Friday, October 24, 2014

Am I my brother's keeper?

When God asked Cain where Abel was, Cain replied, angrily, with another question: 'Am I my brother's keeper?'. The greatest ethical philosopher of our century, Emmanuel Levinas, commented: from that angry Cain's question all immorality began. Of course I am my brother's keeper; and I am and remain a moral person as long as I do not ask for a special reason to be one. Whether I admit it or not, I am my brother's keeper because my brother's well-being depends on what I do or refrain from doing. And I am a moral person because I recognize that dependence and accept the responsibility that follows. The moment I question that dependence, and demand as Cain did to be given reasons why I should care, I renounce my responsibility and am no longer a moral self. My brother's dependence is what makes me an ethical being. Dependence and ethics stand together and fall together.    p.72, Zygmunt Bauman, The Individualized Society.
I was struck by this paragraph when reading because it brought to mind a post I recently made about something quite similar to what this author was saying. The word "brother" (excuse the sexist term, sexism...like a bad smell, takes a long time to dissipate) here is a substitute for those whom I mean when I use the words sister/brother Earthlings. Their well being depends on what we do...or refrain from doing. What makes any of us an ethical being is acceptance of that dependence. If you have to ask why you should care...well...
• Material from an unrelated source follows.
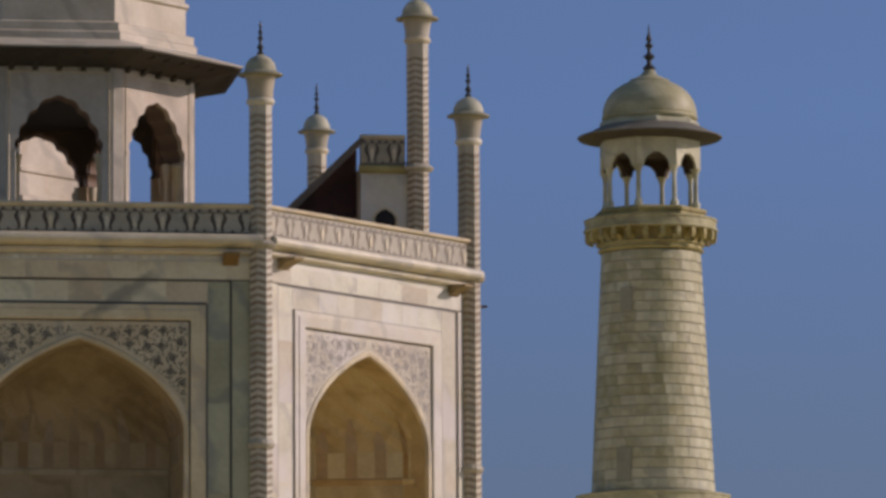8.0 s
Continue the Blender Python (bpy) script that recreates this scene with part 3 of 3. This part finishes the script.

I only recently discovered the writings of Zygmunt Bauman and I've already ran across a number of exquisite thinkings from him. I'm also reading a book by him called Modernity and the Holocaust that is so very evocative and stimulating. Jeez, you just never know what you're going to stumble across.

As far as I can see...accepting the dependence of all sister/brother Earthlings means living vegan...so do so if you aren't...and if you are...thank you.

2 comments:

Bea Elliott said...

That question of "brother's keeper" is certainly similar to the "Sometimes..." post you wrote. Both attempt to put doubt in the imperative (if you're to be considered ethical) of living in a way that includes others in your sphere of concerns...

..."from that angry Cain's question all immorality began." Reminds me also that Cain became the forefather of the excusitarians that Colleen Patrick Goudreau often speaks of. It's always a challenge talking to them because of the handicaps they've put in place at the onset. From the beginning you have to explain/teach "why care"... Again, we're climbing back into the sandbox of things we ought to have learned long, long ago...

From the wiki link "Levinas prefers to think of philosophy as the "wisdom of love" rather than the love of wisdom (the literal Greek meaning of the word "philosophy"). In his view, responsibility precedes any "objective searching after truth"." Yes. Yes. Yes! And again I think we're conditioned to shrug obligations with an easy-out of an "innocent/guilty" criteria. To think we're only responsible if we're "guilty" is just plain wrong.

Zygmunt Bauman's assessment of modernity and all it's trappings is spot on! "Procedural rationality, the division of labour into smaller and smaller tasks, the taxonomic categorisation of different species, and the tendency to view rule-following as morally good all played their role in the Holocaust coming to pass." Wow! And we've learned nothing since except how to perfect our othering and "specializations" even more.

I also found some other writings of/about Bauman. Perhaps this might interest you as well: "Buried under piles of techno-junk, slabs of concrete, and layers of scientistic discourse, we find ourselves unable to enact any semblance of egalitarian interanimal kinship. We are deprived of modes of knowing that make it possible. How is one to even conceive of the felt intelligence of a cow if one has scarcely ever been around one? How is one to appreciate the support of the earth under our feet when the land has been rendered mute to the senses, and the senses have become far more familiar with endless little black rows on a flatscreen? In the process of this forced domestication we become deskilled and ever more dependent on the abstract apparatus of production of which the average person can comprehend little. “Call the guy!” becomes the default response to a nuisance. Year by year technoscientific mediation deepens our estrangement from the life of our animal senses. We bump into one another as if on autopilot in the street, ear glued to the phone, eyes in a blank stare. Cell phones, smart phones, x-phones−who can remember life back when having none of these was “necessary?” Yet here we are, perceptually maimed and half-awake." http://radicallyreal.wordpress.com/tag/zygmunt-bauman/

Indeed this is very good material for the thinker. It lead me to a book that I now want to read called McDonaldization. Thank you VE!

veganelder said...

Thank you for commenting Bea. Excellent stuff! I had noticed that Bauman takes into account our divorce from the consequences of our actions...as well as our ignorance about the world around us. Pretty much any attempt to comprehend our behavior(s) is going to require this factor...which sort of creates a pseudo-innocence predicated on culturally imposed obliviousness. We think we're "good people" while engaging in behaviors that results in monstrous outcomes...and plead ignorance when faced with those results.

Thanks for the link...that's a seriously long piece...it will take me awhile to get through it.